List, from the lines below, each one with "None" in it.

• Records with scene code
============================================================

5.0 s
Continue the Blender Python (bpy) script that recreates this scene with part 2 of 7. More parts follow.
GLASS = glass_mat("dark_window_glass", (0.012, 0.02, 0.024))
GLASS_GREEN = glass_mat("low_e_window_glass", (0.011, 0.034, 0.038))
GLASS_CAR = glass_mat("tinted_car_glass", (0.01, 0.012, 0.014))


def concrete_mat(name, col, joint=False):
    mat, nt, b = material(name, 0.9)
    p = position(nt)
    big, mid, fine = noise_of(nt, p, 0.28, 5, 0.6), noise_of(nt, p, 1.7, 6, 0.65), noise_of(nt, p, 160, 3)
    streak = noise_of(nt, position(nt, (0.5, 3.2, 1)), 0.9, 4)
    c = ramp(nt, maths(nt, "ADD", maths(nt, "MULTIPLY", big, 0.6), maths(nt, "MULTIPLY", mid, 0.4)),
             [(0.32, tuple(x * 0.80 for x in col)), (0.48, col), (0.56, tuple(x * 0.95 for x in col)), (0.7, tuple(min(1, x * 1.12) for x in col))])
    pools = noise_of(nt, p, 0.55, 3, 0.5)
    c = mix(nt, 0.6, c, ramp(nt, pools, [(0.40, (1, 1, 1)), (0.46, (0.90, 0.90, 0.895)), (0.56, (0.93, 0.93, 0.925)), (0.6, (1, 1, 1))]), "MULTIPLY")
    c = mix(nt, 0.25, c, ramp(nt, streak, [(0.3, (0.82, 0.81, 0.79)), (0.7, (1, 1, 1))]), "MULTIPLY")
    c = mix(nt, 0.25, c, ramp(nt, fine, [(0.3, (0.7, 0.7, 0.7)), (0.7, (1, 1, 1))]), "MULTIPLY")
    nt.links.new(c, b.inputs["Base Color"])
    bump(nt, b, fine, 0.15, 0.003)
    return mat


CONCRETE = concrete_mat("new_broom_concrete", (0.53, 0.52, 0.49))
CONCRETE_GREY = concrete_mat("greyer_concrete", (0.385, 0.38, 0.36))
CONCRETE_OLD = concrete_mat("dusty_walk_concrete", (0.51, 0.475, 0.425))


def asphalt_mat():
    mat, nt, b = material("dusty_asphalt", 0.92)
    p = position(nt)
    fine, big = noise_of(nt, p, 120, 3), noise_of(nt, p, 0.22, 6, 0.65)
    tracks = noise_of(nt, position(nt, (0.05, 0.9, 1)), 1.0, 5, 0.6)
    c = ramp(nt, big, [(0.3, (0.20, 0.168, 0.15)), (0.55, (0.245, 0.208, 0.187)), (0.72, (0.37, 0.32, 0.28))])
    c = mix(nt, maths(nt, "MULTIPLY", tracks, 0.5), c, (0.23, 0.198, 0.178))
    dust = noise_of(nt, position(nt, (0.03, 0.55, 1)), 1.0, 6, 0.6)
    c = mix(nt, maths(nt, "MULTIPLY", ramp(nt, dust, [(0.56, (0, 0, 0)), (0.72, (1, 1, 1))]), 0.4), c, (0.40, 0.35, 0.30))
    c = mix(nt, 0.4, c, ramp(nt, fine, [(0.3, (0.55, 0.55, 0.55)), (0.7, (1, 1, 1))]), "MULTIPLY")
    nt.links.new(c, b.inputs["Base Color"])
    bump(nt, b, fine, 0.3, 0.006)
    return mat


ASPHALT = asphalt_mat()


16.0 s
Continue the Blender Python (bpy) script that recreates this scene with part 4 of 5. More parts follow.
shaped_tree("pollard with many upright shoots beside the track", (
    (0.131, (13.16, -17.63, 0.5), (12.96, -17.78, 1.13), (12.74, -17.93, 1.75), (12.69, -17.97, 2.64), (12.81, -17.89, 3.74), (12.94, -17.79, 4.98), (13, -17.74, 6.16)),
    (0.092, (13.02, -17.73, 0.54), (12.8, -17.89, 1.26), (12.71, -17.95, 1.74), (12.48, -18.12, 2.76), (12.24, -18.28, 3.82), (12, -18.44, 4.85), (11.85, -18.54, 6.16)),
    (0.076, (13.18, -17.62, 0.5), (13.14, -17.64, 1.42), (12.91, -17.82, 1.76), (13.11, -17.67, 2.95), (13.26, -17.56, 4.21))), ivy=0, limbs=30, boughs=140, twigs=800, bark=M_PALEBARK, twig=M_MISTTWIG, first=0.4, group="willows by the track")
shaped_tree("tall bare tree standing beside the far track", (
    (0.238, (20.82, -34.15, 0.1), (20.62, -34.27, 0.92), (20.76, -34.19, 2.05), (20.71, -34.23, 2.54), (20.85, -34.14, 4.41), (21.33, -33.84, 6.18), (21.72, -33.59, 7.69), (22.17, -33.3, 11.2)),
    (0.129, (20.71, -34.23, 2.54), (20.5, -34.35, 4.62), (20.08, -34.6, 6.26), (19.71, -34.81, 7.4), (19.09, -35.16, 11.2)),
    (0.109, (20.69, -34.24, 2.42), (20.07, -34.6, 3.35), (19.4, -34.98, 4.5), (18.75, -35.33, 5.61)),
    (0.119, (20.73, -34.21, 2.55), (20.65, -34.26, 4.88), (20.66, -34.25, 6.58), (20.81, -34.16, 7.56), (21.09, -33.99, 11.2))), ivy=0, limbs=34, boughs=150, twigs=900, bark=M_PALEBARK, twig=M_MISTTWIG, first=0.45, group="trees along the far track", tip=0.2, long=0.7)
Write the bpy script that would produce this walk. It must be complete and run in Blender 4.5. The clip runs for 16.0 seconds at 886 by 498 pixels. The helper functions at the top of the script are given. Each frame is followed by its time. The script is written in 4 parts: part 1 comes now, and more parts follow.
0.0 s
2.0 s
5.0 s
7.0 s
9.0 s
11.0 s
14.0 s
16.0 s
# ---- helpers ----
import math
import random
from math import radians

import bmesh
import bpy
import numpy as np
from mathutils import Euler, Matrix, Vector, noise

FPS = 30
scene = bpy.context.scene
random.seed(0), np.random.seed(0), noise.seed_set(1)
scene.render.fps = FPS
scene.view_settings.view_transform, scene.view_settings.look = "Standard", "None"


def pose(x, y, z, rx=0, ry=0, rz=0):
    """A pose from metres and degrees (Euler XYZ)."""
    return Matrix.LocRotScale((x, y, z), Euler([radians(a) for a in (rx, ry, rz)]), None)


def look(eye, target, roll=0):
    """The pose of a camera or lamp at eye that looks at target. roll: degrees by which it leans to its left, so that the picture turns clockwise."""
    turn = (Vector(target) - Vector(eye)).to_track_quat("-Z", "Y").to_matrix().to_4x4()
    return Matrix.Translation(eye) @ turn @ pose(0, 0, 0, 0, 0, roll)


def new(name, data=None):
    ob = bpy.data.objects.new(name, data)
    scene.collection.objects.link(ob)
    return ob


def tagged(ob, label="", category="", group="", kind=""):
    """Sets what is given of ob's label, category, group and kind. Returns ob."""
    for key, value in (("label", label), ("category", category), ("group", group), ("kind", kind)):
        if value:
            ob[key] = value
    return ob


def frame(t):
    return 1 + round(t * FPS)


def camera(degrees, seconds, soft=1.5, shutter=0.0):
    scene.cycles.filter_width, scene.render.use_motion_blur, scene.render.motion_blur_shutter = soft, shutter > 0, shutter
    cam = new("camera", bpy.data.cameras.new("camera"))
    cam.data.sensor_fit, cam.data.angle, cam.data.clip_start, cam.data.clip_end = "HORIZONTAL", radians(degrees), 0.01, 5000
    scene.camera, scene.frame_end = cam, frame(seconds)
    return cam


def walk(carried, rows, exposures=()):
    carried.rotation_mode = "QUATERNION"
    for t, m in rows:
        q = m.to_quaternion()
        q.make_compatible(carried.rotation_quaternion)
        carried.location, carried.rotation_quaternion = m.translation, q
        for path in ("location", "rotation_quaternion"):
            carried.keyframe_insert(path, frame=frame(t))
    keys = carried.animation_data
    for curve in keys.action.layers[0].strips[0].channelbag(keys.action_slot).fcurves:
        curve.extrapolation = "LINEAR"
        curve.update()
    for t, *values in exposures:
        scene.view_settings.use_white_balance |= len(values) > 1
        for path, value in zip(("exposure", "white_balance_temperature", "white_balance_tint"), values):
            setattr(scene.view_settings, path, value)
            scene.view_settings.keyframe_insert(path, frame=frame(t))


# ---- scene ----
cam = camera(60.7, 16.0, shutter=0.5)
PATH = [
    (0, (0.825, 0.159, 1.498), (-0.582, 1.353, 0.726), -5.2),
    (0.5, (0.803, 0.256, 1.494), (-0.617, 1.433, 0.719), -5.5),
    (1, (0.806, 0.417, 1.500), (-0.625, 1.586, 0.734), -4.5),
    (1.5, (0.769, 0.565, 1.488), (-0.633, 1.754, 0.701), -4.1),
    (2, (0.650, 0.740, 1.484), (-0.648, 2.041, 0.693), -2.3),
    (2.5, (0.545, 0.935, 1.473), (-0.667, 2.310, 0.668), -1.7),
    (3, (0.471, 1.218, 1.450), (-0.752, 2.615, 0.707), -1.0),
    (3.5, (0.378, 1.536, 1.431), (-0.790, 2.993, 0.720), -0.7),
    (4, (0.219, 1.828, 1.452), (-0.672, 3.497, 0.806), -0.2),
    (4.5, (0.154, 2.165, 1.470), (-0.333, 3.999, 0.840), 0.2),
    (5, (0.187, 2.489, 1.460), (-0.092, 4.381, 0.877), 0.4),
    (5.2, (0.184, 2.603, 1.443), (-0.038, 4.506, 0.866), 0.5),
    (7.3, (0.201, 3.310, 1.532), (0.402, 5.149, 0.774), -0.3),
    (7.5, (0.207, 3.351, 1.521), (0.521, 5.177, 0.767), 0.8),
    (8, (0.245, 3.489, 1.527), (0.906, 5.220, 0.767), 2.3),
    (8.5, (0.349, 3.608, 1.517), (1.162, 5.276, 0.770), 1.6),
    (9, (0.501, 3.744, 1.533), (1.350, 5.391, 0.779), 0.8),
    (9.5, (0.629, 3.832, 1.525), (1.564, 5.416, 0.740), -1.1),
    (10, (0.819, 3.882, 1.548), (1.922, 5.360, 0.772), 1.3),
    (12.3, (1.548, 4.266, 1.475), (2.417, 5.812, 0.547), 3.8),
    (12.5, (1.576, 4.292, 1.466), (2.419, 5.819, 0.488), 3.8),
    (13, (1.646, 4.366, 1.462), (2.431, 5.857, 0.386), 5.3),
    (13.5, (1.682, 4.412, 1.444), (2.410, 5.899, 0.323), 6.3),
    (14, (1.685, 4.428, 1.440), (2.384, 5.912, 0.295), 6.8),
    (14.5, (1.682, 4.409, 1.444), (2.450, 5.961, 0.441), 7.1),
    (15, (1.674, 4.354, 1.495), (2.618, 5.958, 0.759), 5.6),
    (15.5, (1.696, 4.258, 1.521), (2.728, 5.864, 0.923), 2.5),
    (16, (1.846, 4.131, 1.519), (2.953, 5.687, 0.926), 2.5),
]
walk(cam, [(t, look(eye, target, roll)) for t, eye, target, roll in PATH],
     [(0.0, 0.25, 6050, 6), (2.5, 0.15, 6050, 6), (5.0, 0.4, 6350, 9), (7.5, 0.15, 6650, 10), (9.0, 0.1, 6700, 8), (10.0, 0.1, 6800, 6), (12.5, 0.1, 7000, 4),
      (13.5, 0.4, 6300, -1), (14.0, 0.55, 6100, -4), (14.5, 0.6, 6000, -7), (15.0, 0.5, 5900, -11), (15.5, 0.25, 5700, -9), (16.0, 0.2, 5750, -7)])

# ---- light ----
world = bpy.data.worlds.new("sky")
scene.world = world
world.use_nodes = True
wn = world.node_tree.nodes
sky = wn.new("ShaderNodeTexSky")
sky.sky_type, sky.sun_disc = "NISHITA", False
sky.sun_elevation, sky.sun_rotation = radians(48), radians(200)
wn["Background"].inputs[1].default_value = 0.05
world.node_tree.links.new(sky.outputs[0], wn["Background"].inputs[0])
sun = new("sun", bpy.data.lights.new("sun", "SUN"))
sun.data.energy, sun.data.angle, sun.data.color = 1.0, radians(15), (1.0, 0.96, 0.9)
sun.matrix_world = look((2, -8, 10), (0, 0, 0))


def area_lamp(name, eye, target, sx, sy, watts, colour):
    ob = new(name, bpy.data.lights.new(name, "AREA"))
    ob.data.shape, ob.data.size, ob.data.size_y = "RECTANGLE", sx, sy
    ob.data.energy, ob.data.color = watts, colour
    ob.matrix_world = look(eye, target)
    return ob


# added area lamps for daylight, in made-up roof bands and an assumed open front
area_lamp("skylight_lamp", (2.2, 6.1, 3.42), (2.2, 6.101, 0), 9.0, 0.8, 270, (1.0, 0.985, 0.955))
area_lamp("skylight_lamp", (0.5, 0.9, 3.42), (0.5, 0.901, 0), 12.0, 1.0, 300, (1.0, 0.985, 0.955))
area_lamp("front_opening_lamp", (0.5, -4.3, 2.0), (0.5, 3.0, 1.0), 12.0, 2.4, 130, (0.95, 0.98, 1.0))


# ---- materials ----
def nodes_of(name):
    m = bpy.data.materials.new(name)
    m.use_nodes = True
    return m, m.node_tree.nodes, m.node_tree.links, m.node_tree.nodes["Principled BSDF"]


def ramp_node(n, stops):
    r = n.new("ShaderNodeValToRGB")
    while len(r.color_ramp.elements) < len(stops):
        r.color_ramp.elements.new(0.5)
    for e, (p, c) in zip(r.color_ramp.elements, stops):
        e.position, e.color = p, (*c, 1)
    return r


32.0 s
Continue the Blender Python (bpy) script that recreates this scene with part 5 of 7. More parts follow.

============================================================

• RESULT OF THE EXERCISE
scene.view_settings.view_transform, scene.view_settings.look = "Standard", "None"
    return Matrix.LocRotScale((x, y, z), Euler([radians(a) for a in (rx, ry, rz)]), None)
def new(name, data=None):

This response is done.